» Short exercise
Locate each line holding the string "that" and copy it.
── Material for this task ──
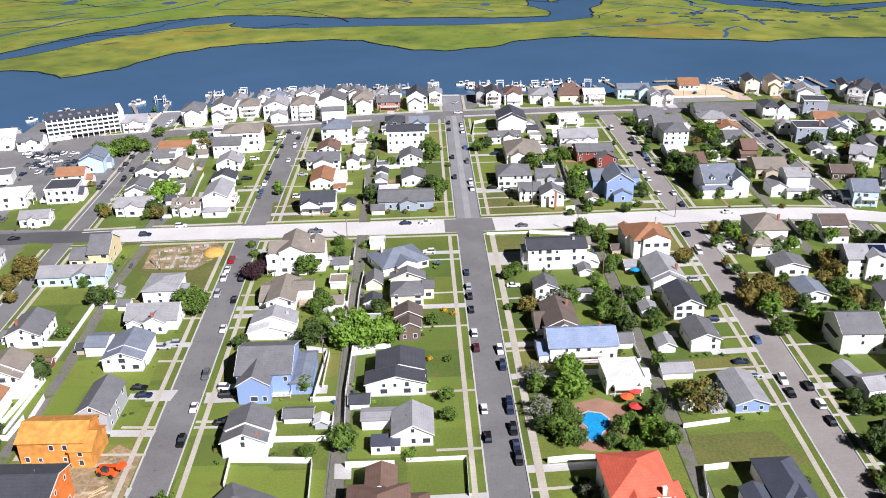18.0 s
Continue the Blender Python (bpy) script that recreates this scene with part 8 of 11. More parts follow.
tree(124.9, -41.4, 2.9, "green", "round")
tree(73.8, -59.2, 2.4, "green", "round")
tree(76.3, -56.1, 2.2, "green", "round")
tree(75.3, -25.8, 2.2, "dark", "round")
tree(86.3, -150.6, 2.2, "green", "round")
tree(85.3, -156.0, 2.2, "olive", "round")
tree(85.1, -161.5, 2.1, "green", "round")
tree(86.7, -164.8, 2.1, "olive", "round")
tree(85.9, -147.6, 1.8, "olive", "bush")
tree(94.1, -121.0, 2.2, "dark", "round")
tree(-136.6, -135.9, 3.3, "green", "round")
tree(-134.4, -131.1, 2.6, "green", "round")
tree(-136.4, -143.4, 2.9, "dark", "round")
tree(-127.0, -40.8, 2.2, "green", "round")
tree(-133.8, -64.9, 2.1, "green", "round")
tree(-162.0, -20.9, 4.4, "olive", "round")
tree(-161.0, -39.5, 2.4, "olive", "round")
tree(-132.7, -116.7, 2.2, "dark", "round")
tree(13.5, -30.7, 2.4, "green", "round")
tree(22.8, -40.6, 2.6, "dark", "round")
tree(17.0, -59.0, 2.0, "bright", "bush")
tree(40.3, -36.8, 1.9, "green", "bush")
tree(8.4, -56.1, 1.7, "green", "bush")
tree(-61.0, -25.7, 4.4, "green", "round")
tree(-50.8, -11.0, 2.4, "green", "round")
tree(-51.2, 0.5, 2.2, "green", "round")
tree(-85.6, 1.2, 1.9, "green", "bush")
tree(-83.2, -7.2, 2.0, "green", "bush")
tree(-81.2, -26.7, 3.3, "purple", "round")
tree(-78.5, -22.7, 2.9, "purple", "round")
tree(-95.5, -51.0, 4.8, "green", "round")
tree(-100.7, -46.3, 3.3, "green", "round")
tree(-127.5, -39.4, 2.2, "green", "round")
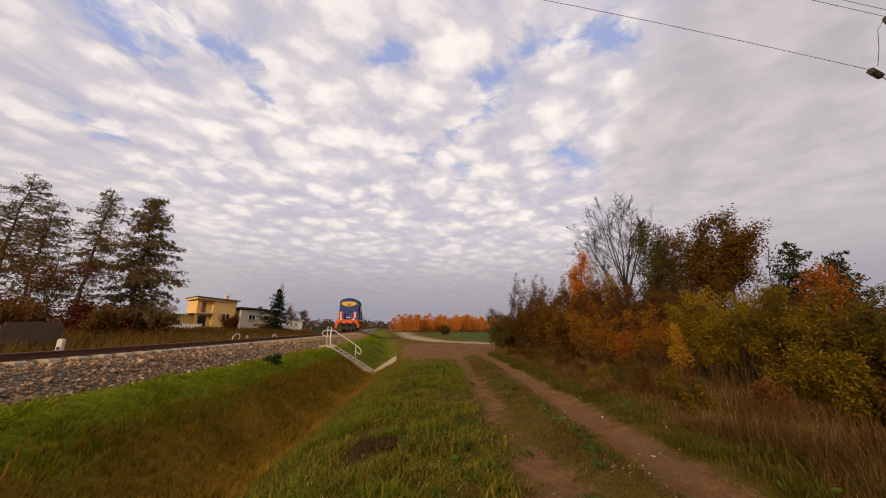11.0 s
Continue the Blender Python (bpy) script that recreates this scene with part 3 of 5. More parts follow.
def grow(rng, p, d, length, r, level, cfg, segs, tips):
    """A stem with side shoots. cfg: levels, pieces, shoots, ratio, angle, up, wobble."""
    n = cfg["pieces"][level]
    first = cfg.get("first", (0.3, 0.15, 0.1, 0.1))[level]
    for i in range(n):
        d = unit(d + rng.normal(0, cfg["wobble"], 3) + np.array([0, 0, cfg["up"][level]]))
        q = p + d * (length / n)
        r1 = r * (1 - 0.8 / n) if level else r * (1 - 0.85 / n)
        segs.append((p, q, r, r1))
        k = (i + 1) / n
        if level + 1 < cfg["levels"] and k > first:
            for _ in range(cfg["shoots"][level]):
                turn = rng.uniform(0, math.tau)
                a = unit(np.cross(d, rng.normal(size=3)))
                ang = radians(cfg["angle"][level]) * rng.uniform(0.7, 1.3)
                c = unit(d * math.cos(ang) + a * math.sin(ang))
                reach = length * cfg["ratio"][level] * rng.uniform(0.65, 1.2) * (1.15 - cfg.get("taper", 0.55) * k)
                grow(rng, p + (q - p) * rng.uniform(0.2, 1.0), c, reach, r1 * cfg.get("thick", 0.55), level + 1, cfg, segs, tips)
        elif level + 1 == cfg["levels"]:
            tips.append(q)
        p, r = q, r1


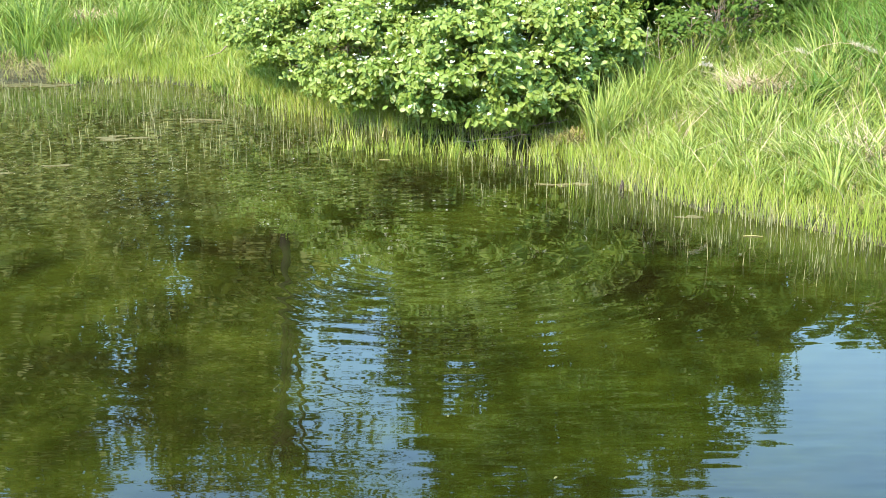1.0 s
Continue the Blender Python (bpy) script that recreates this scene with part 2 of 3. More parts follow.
───
» Exercise response
Continue the Blender Python (bpy) script that recreates this scene with part 8 of 11. More parts follow.
Continue the Blender Python (bpy) script that recreates this scene with part 3 of 5. More parts follow.
Continue the Blender Python (bpy) script that recreates this scene with part 2 of 3. More parts follow.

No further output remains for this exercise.